The first reaction from most account executives is often predictable: they fight it tooth and nail. Here is what we often hear: “I have worked hard to get these clients, there is no way I’m letting go.” The other typical response is, “what’s going to happen to my commission income if I do that”.

These are all understandable responses, but the brokerage principal has to address them head-on before significant change can happen. There has to be negotiation with account executives. They need to understand that when they hang onto small accounts, they do not allow themselves room to grow. Ultimately, it is a simple reality: If you do not let go, you your company’s sales will “plateau”. Clearly, this will affect the entire brokerage.

TRADE OFF

But, how do you “trade” accounts? Many account executives believe that service standards will suddenly slip if they are not in the picture. They are protective of even their smallest accounts, thinking they can be all things to all people. This belies a couple of myths: One, that the accounts were receiving good service to begin with (they were not) and two, that all accounts deserve equal attention (they do not). Part of the letting go process involves setting up a structure within the brokerage to handle certain kinds of accounts.

We call it the “independent business unit” (IBU). The IBU is a centralized unit in the brokerage created to handle lower-revenue accounts. Account managers and, in some cases, new producers run the IBU and receive a certain level of commission for these accounts. They should be able to take traded off accounts and hit the ground running. The goal is to provide an adequate level of service to the “C accounts”, and no more or less. The IBU can also take incoming calls or requests for insurance quotes.

The IBU itself should have targets for minimum revenue from each account. It is a good idea to have a minimum revenue-per-account number of say, $500 and move that figure up to $1000 or $1500 as the unit becomes more efficient. If the client’s business cannot meet even these minimum standards, he or she is likely a “Y account” and should be let go.

VITAL FEW

So where does this leave the account executive? Never have I known a good account executive who has made less money as a result of trading off. The process allocates clients by revenue derived, provides a corresponding level of service and frees up an account executives’ time. If account executives have more time to develop a deeper relationship with fewer but more profitable customers, the income stream will surely follow.

It is simply using the power of the “80/20” rule: 80% of a brokerage’s revenue comes from 20% of its clients, being the “A accounts”. Think of it as the “vital few” versus the “trivial many”.

Account executives can set a schedule to trade off those accounts that cost more to service than their time is worth. They can:

Take a leap of faith and trade off 80% of their accounts on day one;

Take a smaller leap of faith and trade off 40% now and 40% in 12 months; or

Use the “4 x 20” approach and trade off 20% of their accounts in the first month and 20% after twelve months, 24 months and 36 months.

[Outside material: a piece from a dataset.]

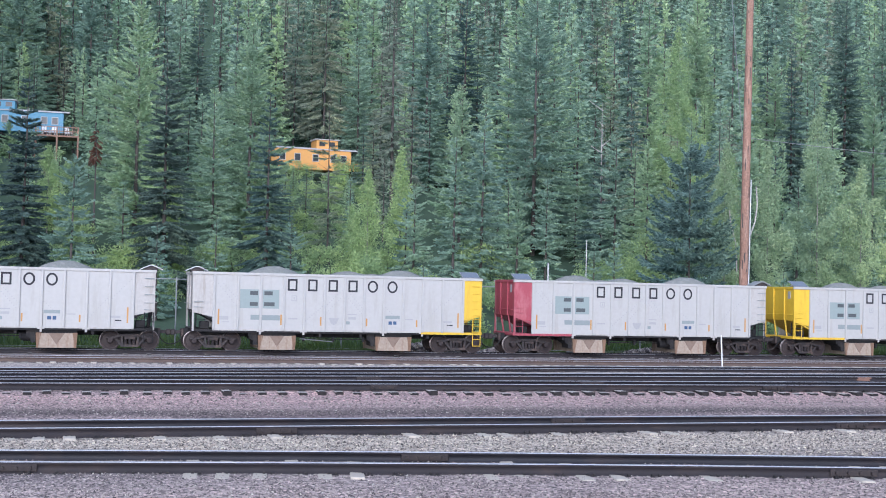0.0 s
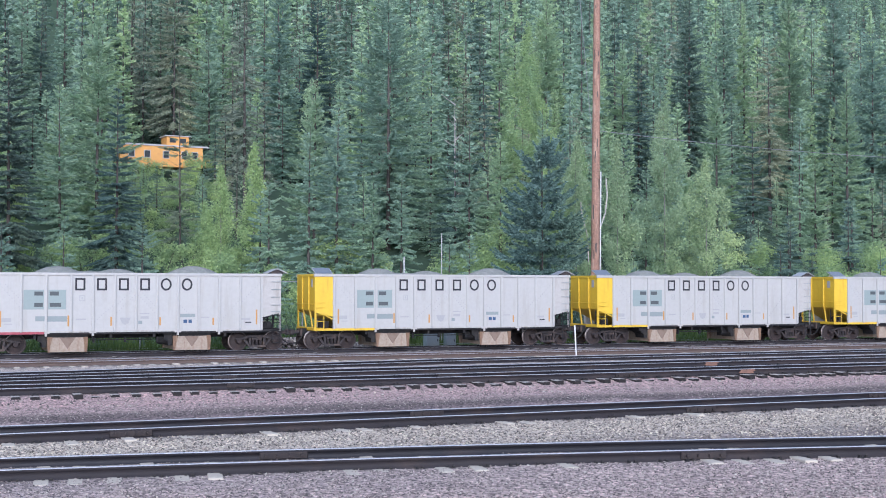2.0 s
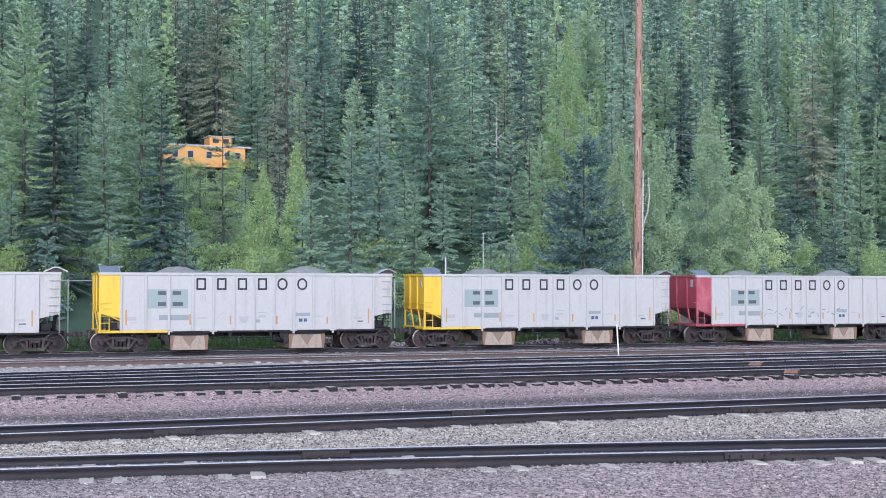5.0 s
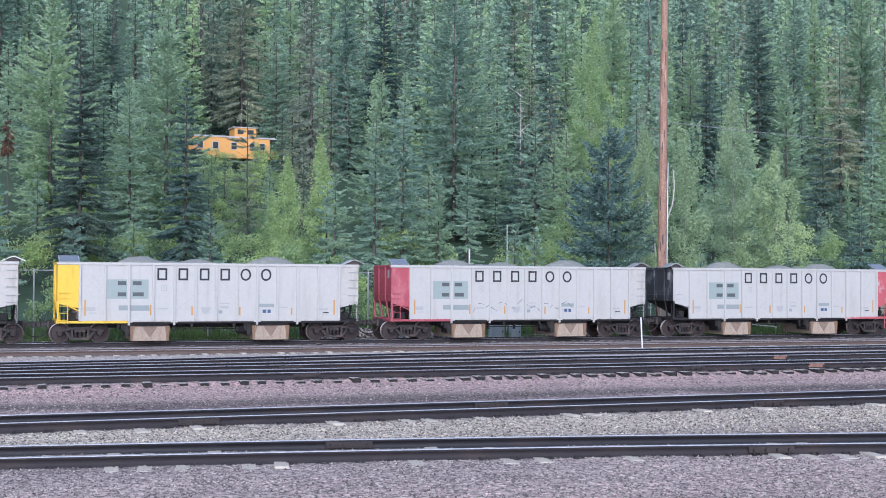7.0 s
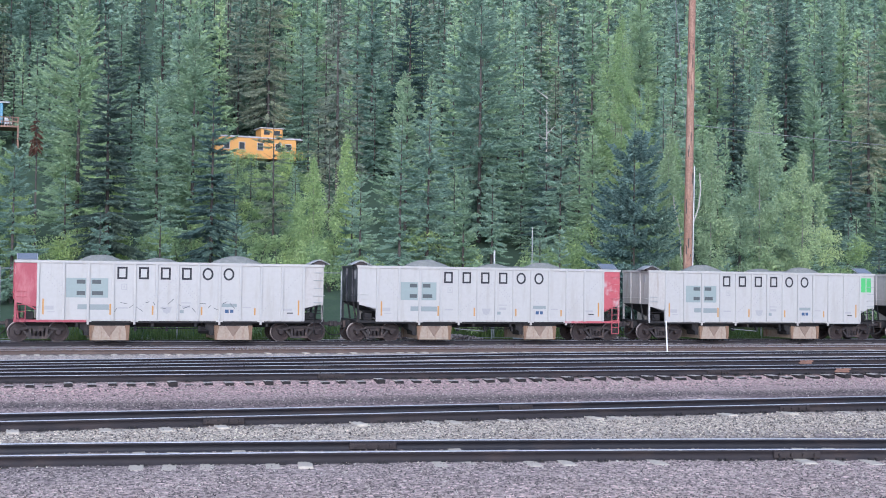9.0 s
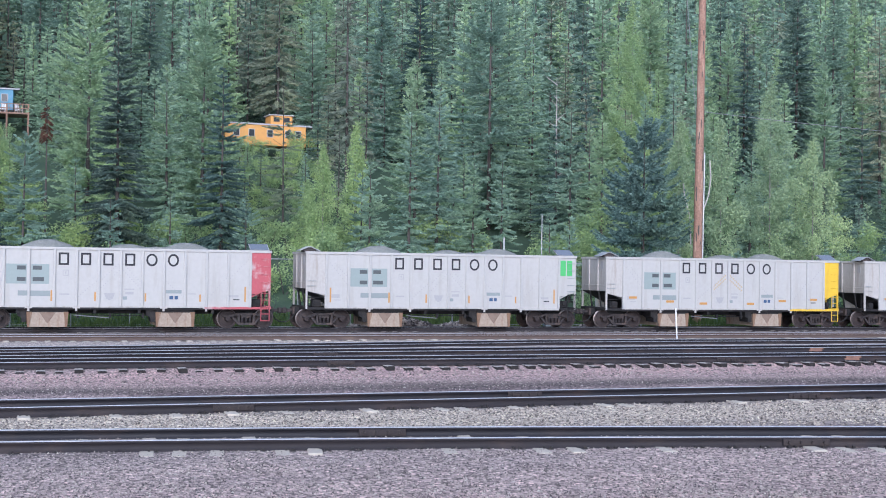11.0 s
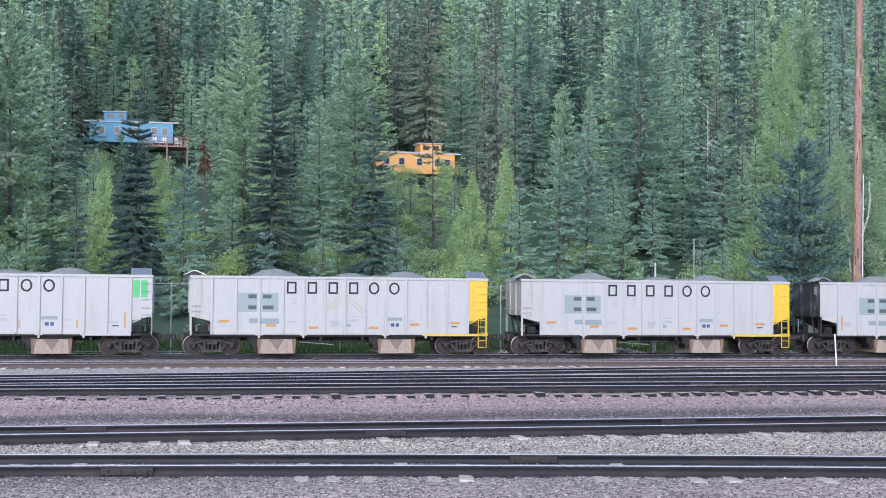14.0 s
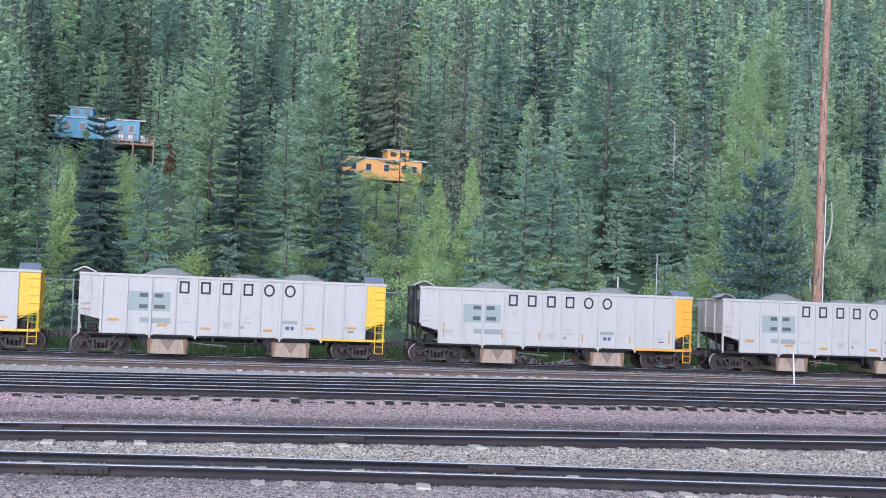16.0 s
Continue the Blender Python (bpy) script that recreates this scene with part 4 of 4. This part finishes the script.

At a minimum, account executives should trade off at least the bottom 20% of their clients. This will still only represent about 3% of their total commissions.

GAINING FOCUS

Those account executives who have tried trading off believe the process should be continuous. There is no question that it is a leap of faith. Some may think of it as “sales suicide”, but it is just the opposite. The freeing up of time allows account executives to invest 80% of their time in four critical activities: Sales, proactive renewal process, client relationship management and referral generation.

The bottom-line question for account executives is simple: What is in it for me? The answer is equally simple. Most producers are aware of the plateau they are caught in – they may call it a “rut” or even a “comfort zone”. But, they do not know how to break through to the next level of higher income. Trading off clients is one effective way of doing just that.